■ Given material ■
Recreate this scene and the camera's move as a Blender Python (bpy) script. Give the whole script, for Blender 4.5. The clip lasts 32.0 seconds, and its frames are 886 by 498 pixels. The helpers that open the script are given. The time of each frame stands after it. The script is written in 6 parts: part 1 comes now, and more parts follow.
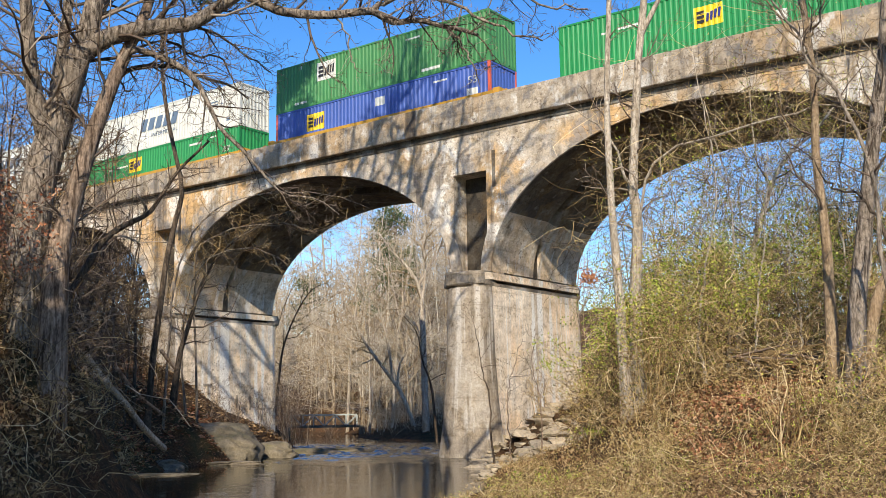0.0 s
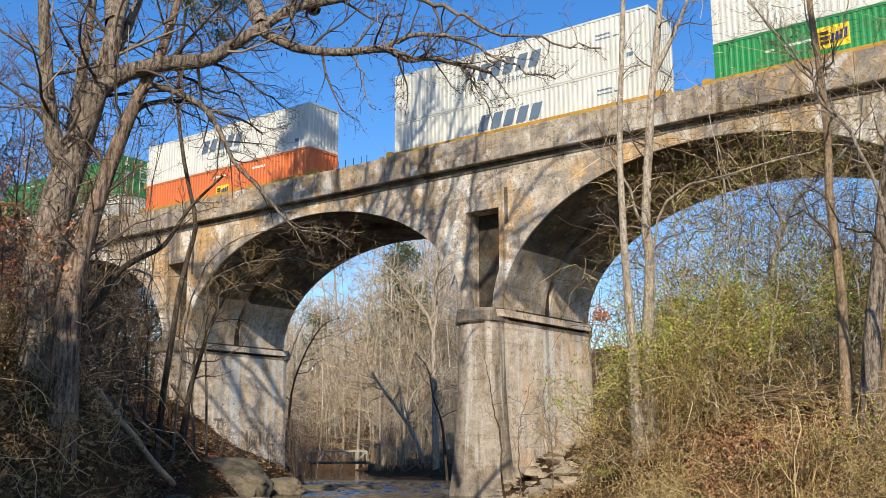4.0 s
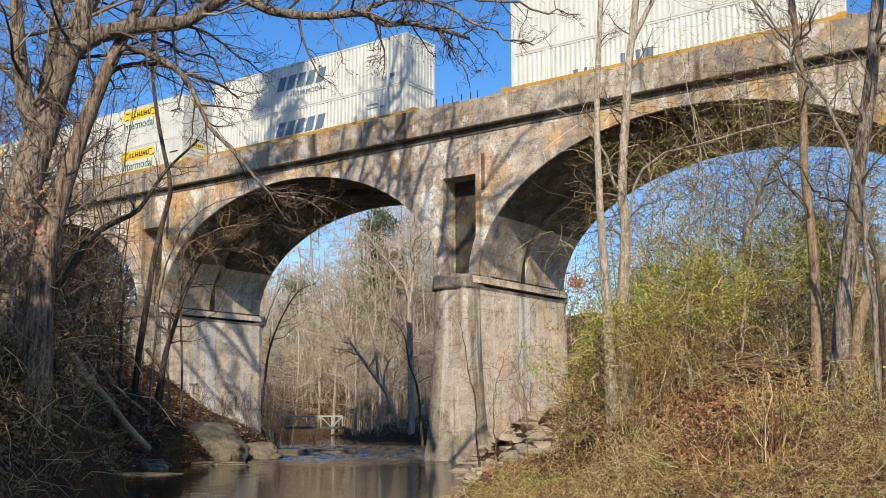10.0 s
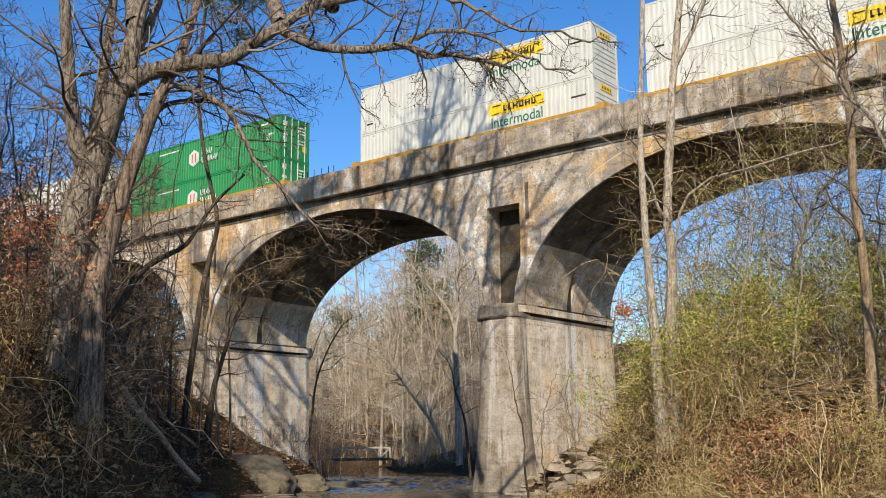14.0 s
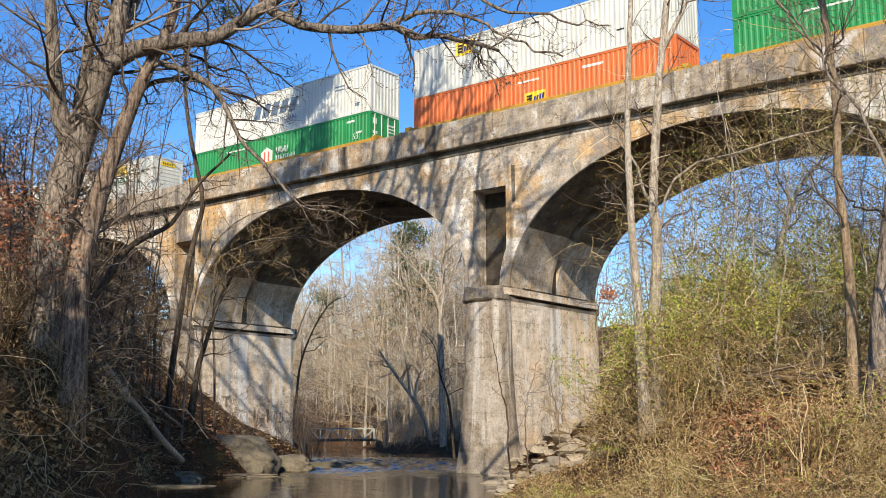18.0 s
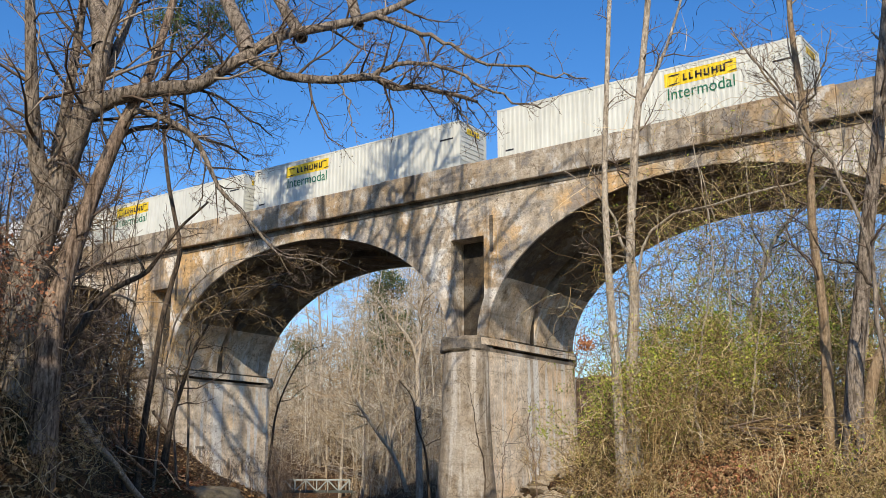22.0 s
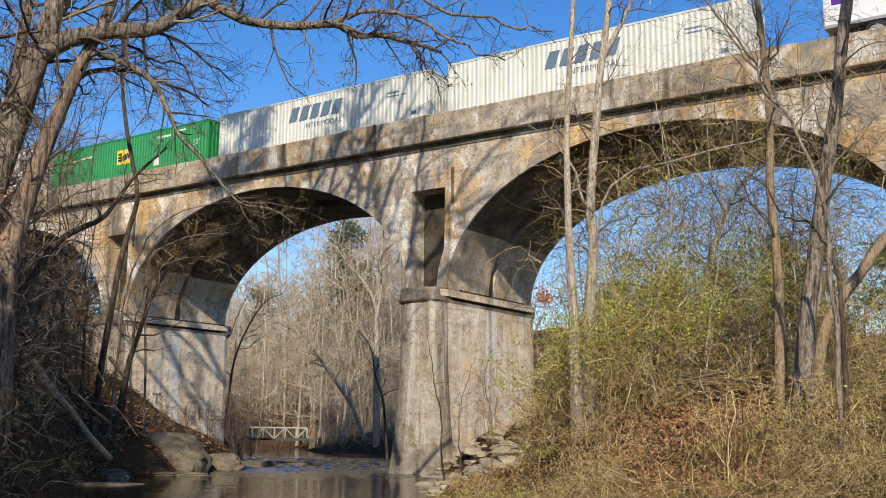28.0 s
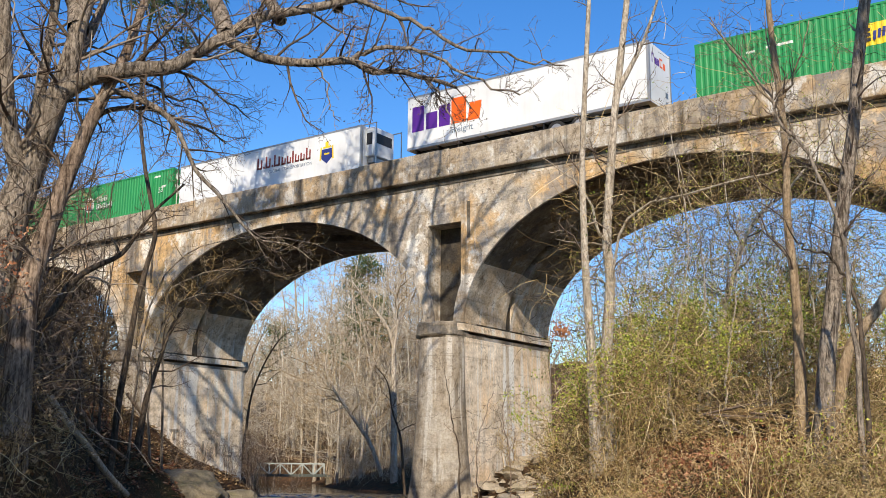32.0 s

■ Required task ■
Extract the full listing above verbatim; pictures are to be left out of the copy.

■ Output of the task ■
Recreate this scene and the camera's move as a Blender Python (bpy) script. Give the whole script, for Blender 4.5. The clip lasts 32.0 seconds, and its frames are 886 by 498 pixels. The helpers that open the script are given. The time of each frame stands after it. The script is written in 6 parts: part 1 comes now, and more parts follow.
0.0 s
4.0 s
10.0 s
14.0 s
18.0 s
22.0 s
28.0 s
32.0 s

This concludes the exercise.